Não se trata de desconhecer as diferentes formas de transmissão e as distintas consequências para a saúde pública e a economia provocadas pelo HIV e pelo novo coronavírus, mas de destacar os fatores que levaram o Brasil a se tornar um exemplo mundial de sucesso no combate à aids. Essa memória não pode ser destruída, pois nos serve para enfrentar o desafio atual.

O Brasil fez do combate à aids uma política de Estado. Contribuiu para tanto a democratização da sociedade, que se tornou mais aberta e mais engajada graças à liberdade de imprensa e ao aprendizado feito na luta contra o regime autoritário. Particular importância teve o movimento gay, que, defendendo o grupo social no qual era maior a prevalência da doença, soube fazer alianças e tornar o combate à aids um tema de interesse geral da sociedade. Contribuiu também a implantação do Sistema Único de Saúde (SUS), previsto na Constituição de 1988, decisivo na distribuição dos antirretrovirais quando estes se tornaram disponíveis na segunda metade dos anos 90. Igualmente decisiva foi a compreensão por sucessivos governos de que a doença não deveria tornar-se objeto de disputa política mesquinha. Em 1996 o Congresso aprovou lei tornando gratuita a distribuição do chamado “coquetel antiaids” na rede do SUS e governo federal, junto com Estados e municípios, concretizou a medida.

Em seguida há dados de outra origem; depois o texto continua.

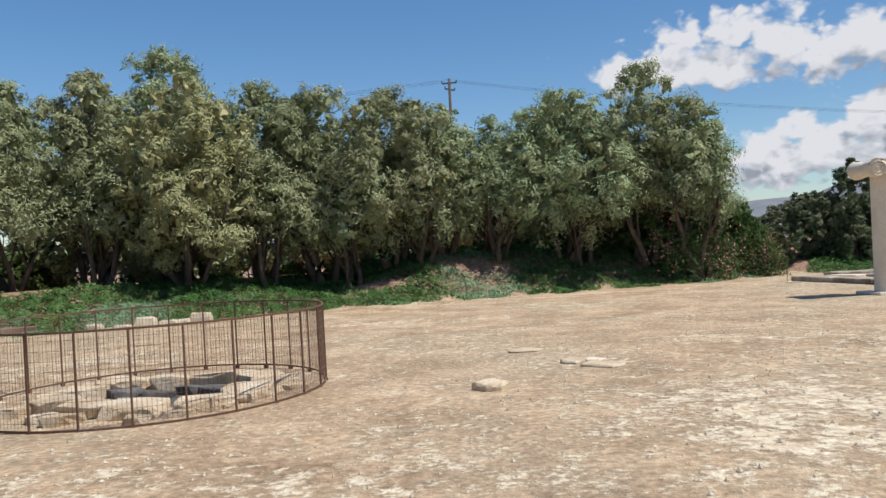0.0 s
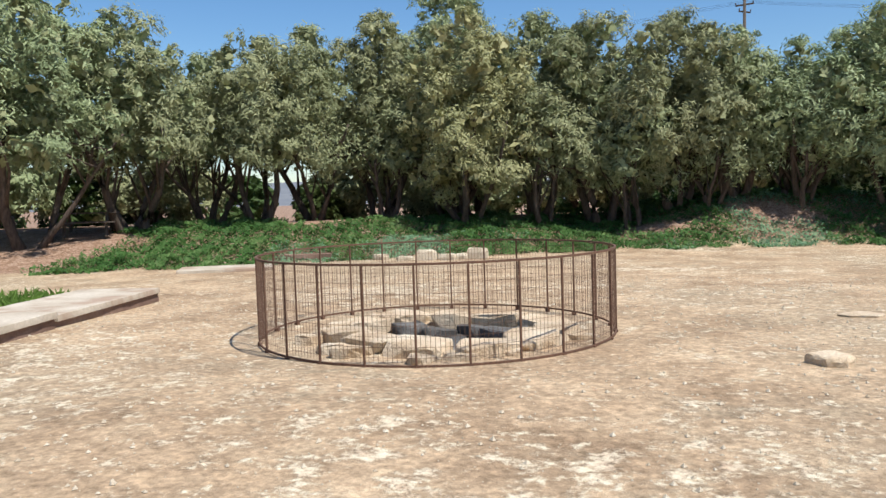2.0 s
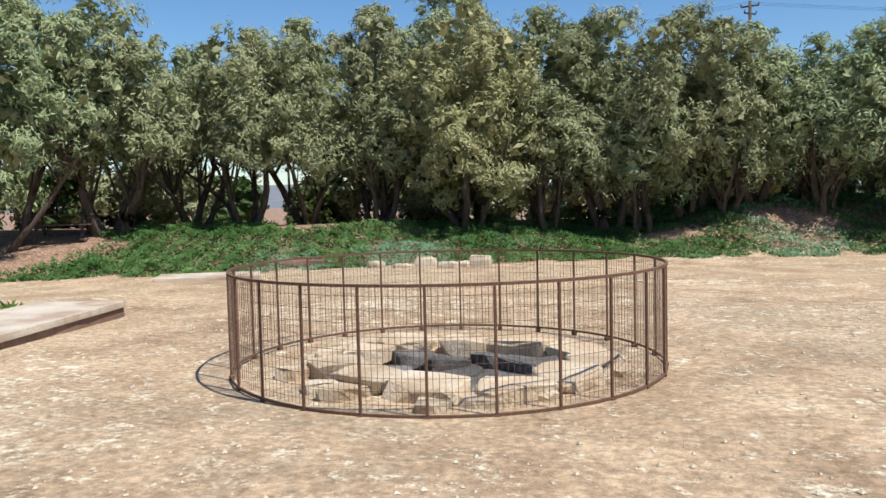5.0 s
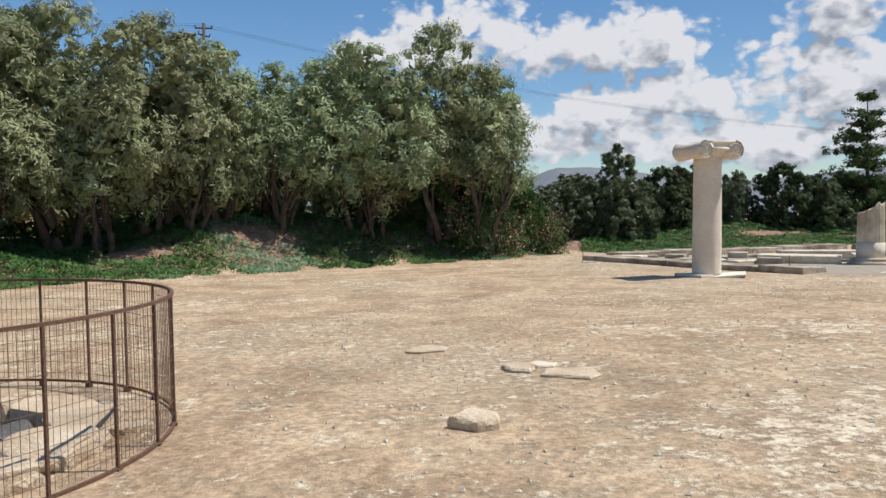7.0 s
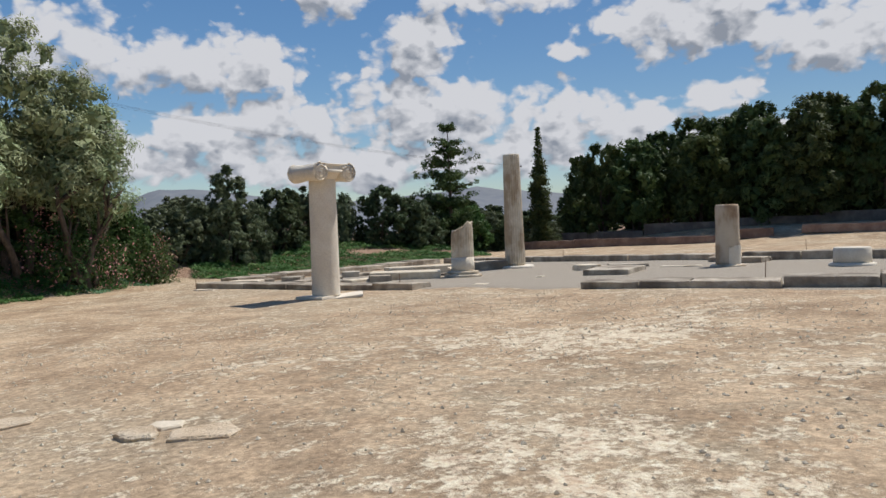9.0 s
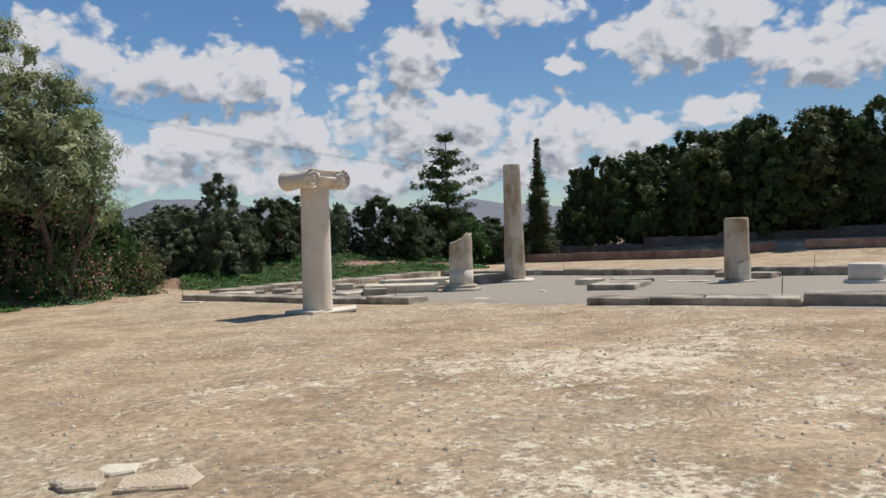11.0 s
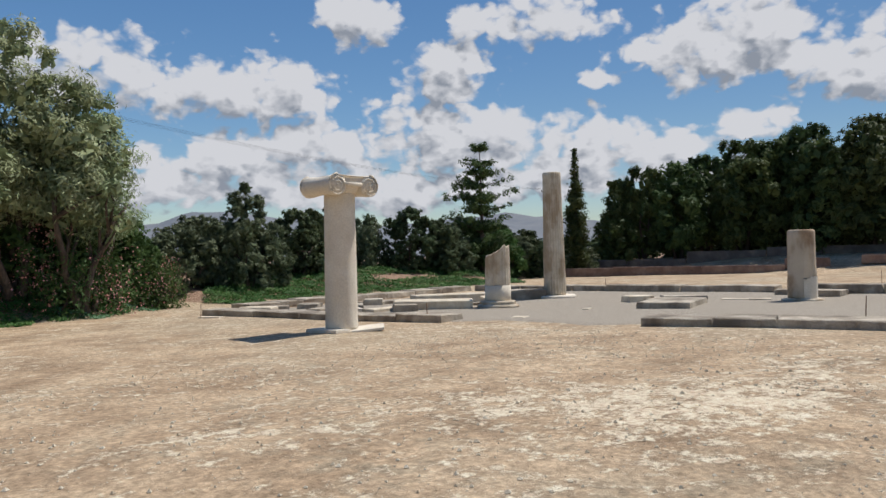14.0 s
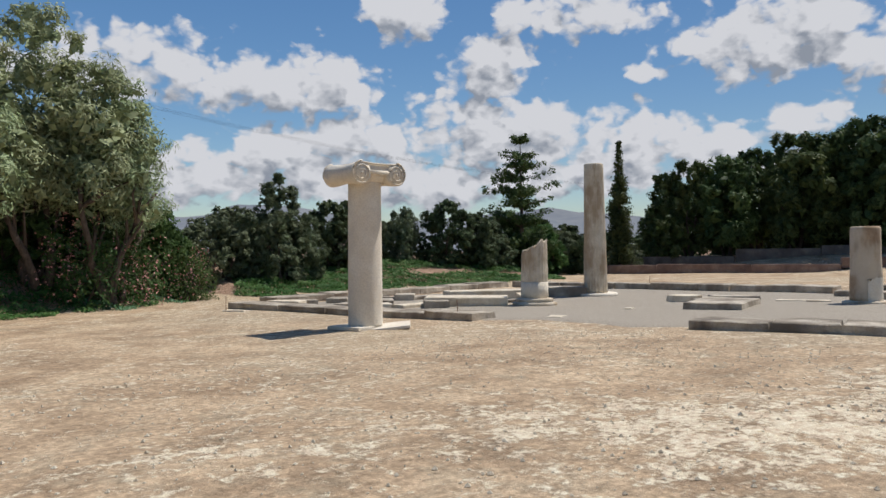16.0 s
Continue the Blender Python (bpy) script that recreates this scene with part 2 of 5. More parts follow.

Ao contrário da previsão do Banco Mundial, que previra 1,2 milhão de pessoas infectadas, o Brasil tinha na virada do século 600 mil indivíduos com o vírus do HIV. Nos anos seguintes, a taxa de mortalidade caiu a menos da metade. A mudança drástica na trajetória da doença não teria sido possível se uma coalizão ampla de forças não tivesse vencido resistências conservadoras que, desde o início, procuram minimizar e estigmatizar a doença como “um câncer gay”.

Respaldado por bons resultados, o Brasil ganhou protagonismo na cena internacional, em particular quando se colocou a questão da quebra de patentes dos antirretrovirais, detidas por grandes empresas farmacêuticas. Em 2001, na inauguração da Rodada Doha da Organização Mundial do Comércio, o Brasil foi autor da proposta que abriu caminho para que as empresas se dispusessem a reduzir o preço de venda daqueles remédios.

Sem antiamericanismo, mas também sem subserviência, o Brasil enfrentou a posição capitaneada pelos Estados Unidos. A decisão favorável à proposta brasileira tornou a compra de antirretrovirais acessível a muitos países que de outra maneira não poderiam comprá-los em quantidade minimamente suficiente, mesmo com os recursos a fundo perdido mobilizados pelo programa das Nações Unidas.

Para que fique claro o custo de decisões erradas tomadas em momentos cruciais, recorro, para concluir, ao exemplo negativo da África do Sul, país onde quase 20% da população adulta se encontram hoje infectados pelo HIV. Parte importante da responsabilidade por essa tragédia humanitária se deve ao desatino do ex-presidente Thabo Mbeck, no poder entre 1999 e 2008. Alegando que a compra de antirretrovirais custaria muito dinheiro e que não haveria comprovação científica de que a aids fosse causada pelo vírus HIV ou suscetível à ação daqueles remédios, Mbeck resistiu até onde pôde às pressões internas e externas para fazer a coisa certa. Só o fez depois que a Corte Suprema do seu país, acionada por movimentos da sociedade civil, o obrigou a tanto. Estima-se que a resistência de Mbeck a comprar e distribuir os antirretrovirais tenha custado mais de 300 mil vidas.

Ainda é tempo de evitar que o Brasil enverede por semelhante descaminho.